Robbed of her voice and her left side paralyzed, Twain was angry and in her own words, “hated the world.” Rather than embarking on a singing career, she instead began the long road of physical therapy that would eventually help her regain the ability to walk and speak, but her dreams of a singing career were gone forever. With a love of music still intact, Twain’s father agreed to teach her to play his old banjo as part of her physical therapy. It was the banjo which would lead her back to a musical performance career that would span decades. Though she was unable to speak during her first television appearances, she ultimately did regain her voice. But more so, it was the way in which she made the strings of her banjo sing that would cement her place in musical history.

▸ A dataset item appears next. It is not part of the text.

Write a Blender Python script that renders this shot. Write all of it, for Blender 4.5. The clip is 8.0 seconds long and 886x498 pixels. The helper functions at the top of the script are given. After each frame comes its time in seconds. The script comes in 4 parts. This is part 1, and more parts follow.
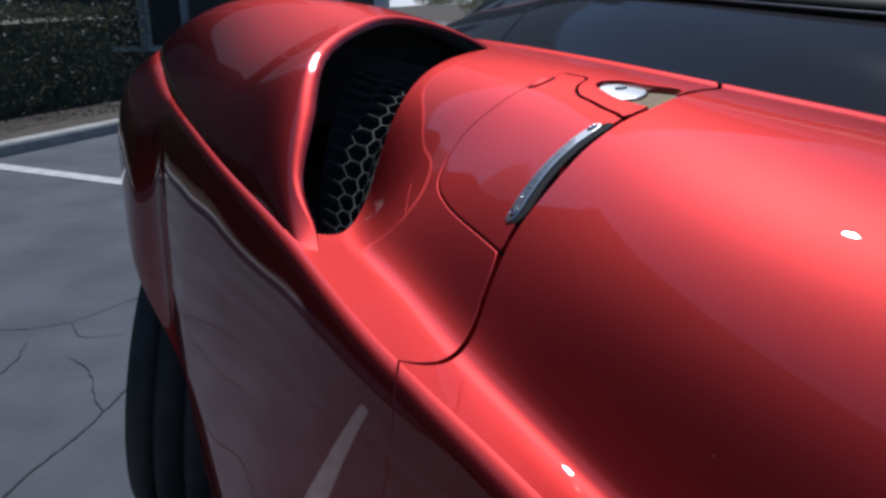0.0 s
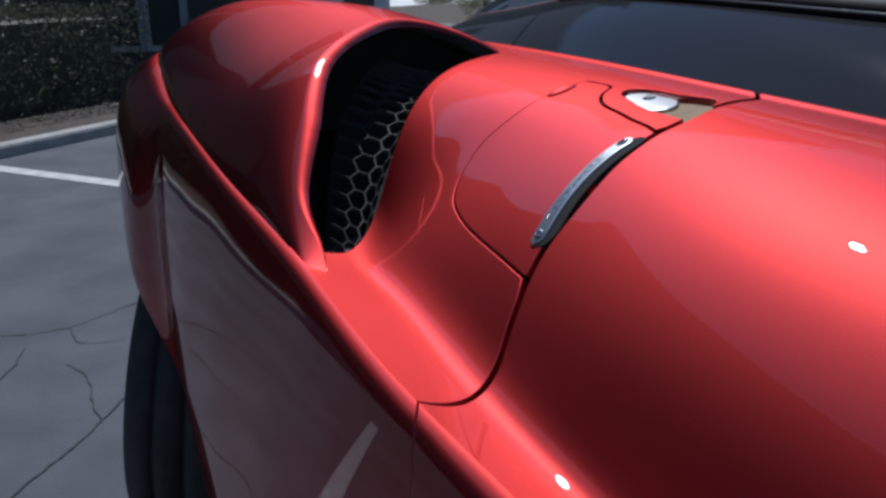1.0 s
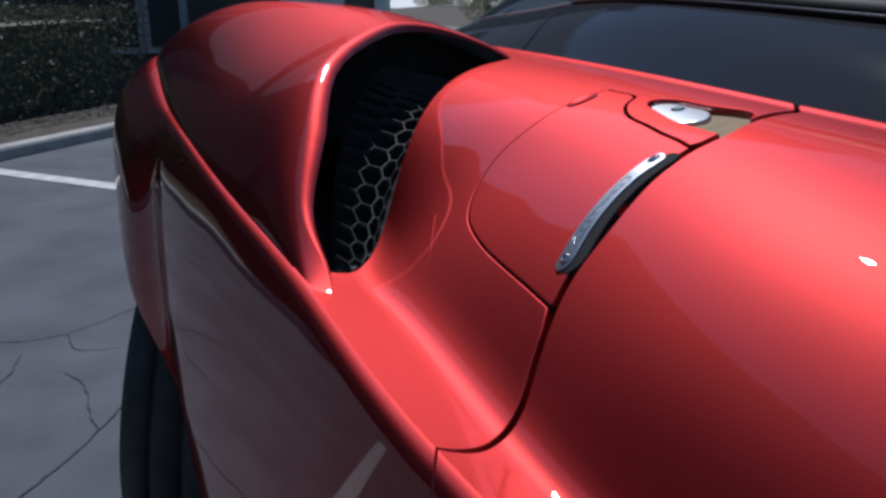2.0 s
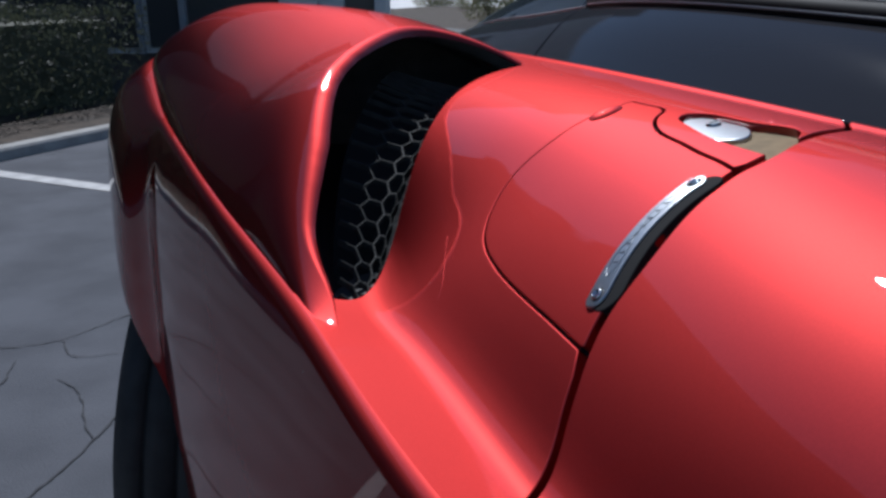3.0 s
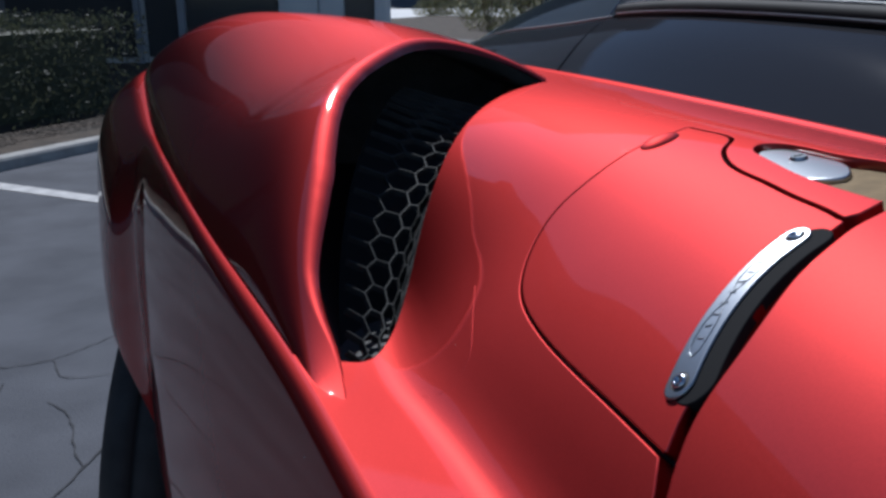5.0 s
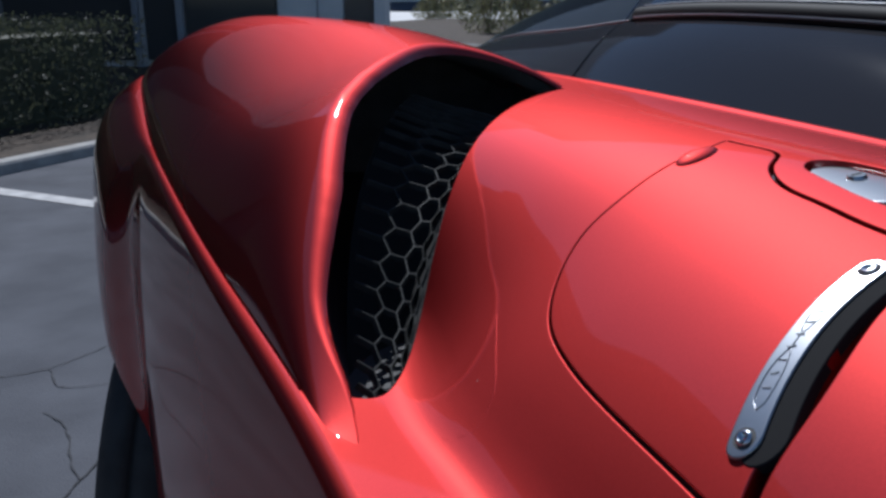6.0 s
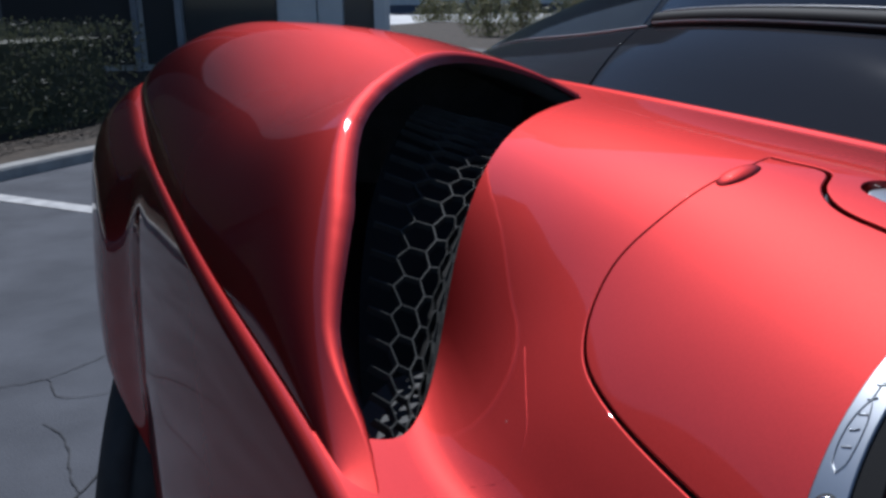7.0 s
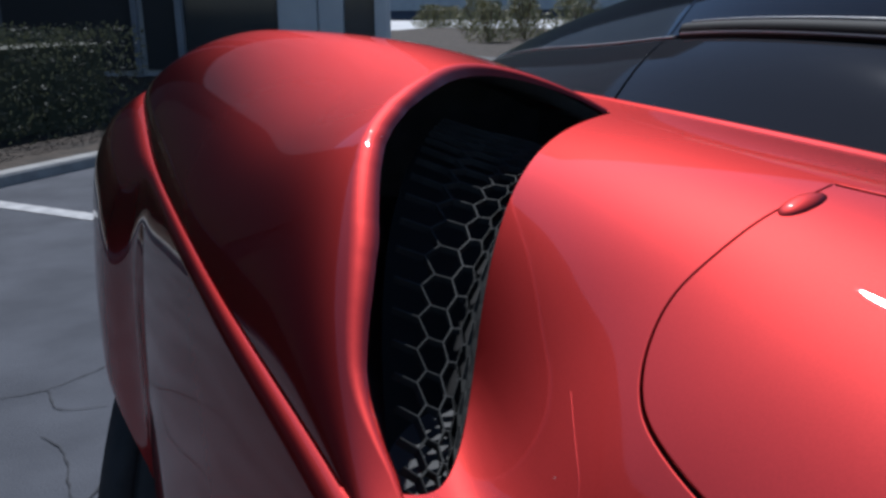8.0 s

Twain became a student and friend of the great banjoist, Eddie Peabody, and in 1962 Variety magazine named her the “World’s Greatest Woman Banjo Player.” She went on to perform hundreds of shows in major entertainment venues and would often share the stage with show business legends such as Phyllis Diller, Lawrence Welk, Red Skelton, Carol Channing and Danny Thomas.
As the entertainment industry changed in the 1970s, Twain became a headline performer aboard luxury cruise ships, summing up her philosophy on life and career like this, “I learned that you can’t sit around feeling sorry for yourself. You’ve got to fight your own problems.” Sadly, Georgette Twain passed earlier this year.
During a private ceremony on November 18th her daughter, Cecilia Yale, graciously donated her mother’s beloved banjo, a 1962 Vega Vox IV, to the American Banjo Museum. Now on permanent display along with one of Twain’s stage costumes, this priceless artifact of banjo history will allow Twain to have an audience for generations yet to come. “We’re honored to have become the stewards of such an historically significant instrument,” said Johnny Baier, executive director, American Banjo Museum. “I had the pleasure of knowing Georgette Twain and am humbled to be able to share her story, her inspiration and her “musical voice” with our museum visitors.”
At the American Banjo Museum, the artistry that goes into crafting highly ornate instruments and the skill and talent that goes into playing them is on full display.
The American Banjo Museum brings history and art together in a song hundreds of years in the making.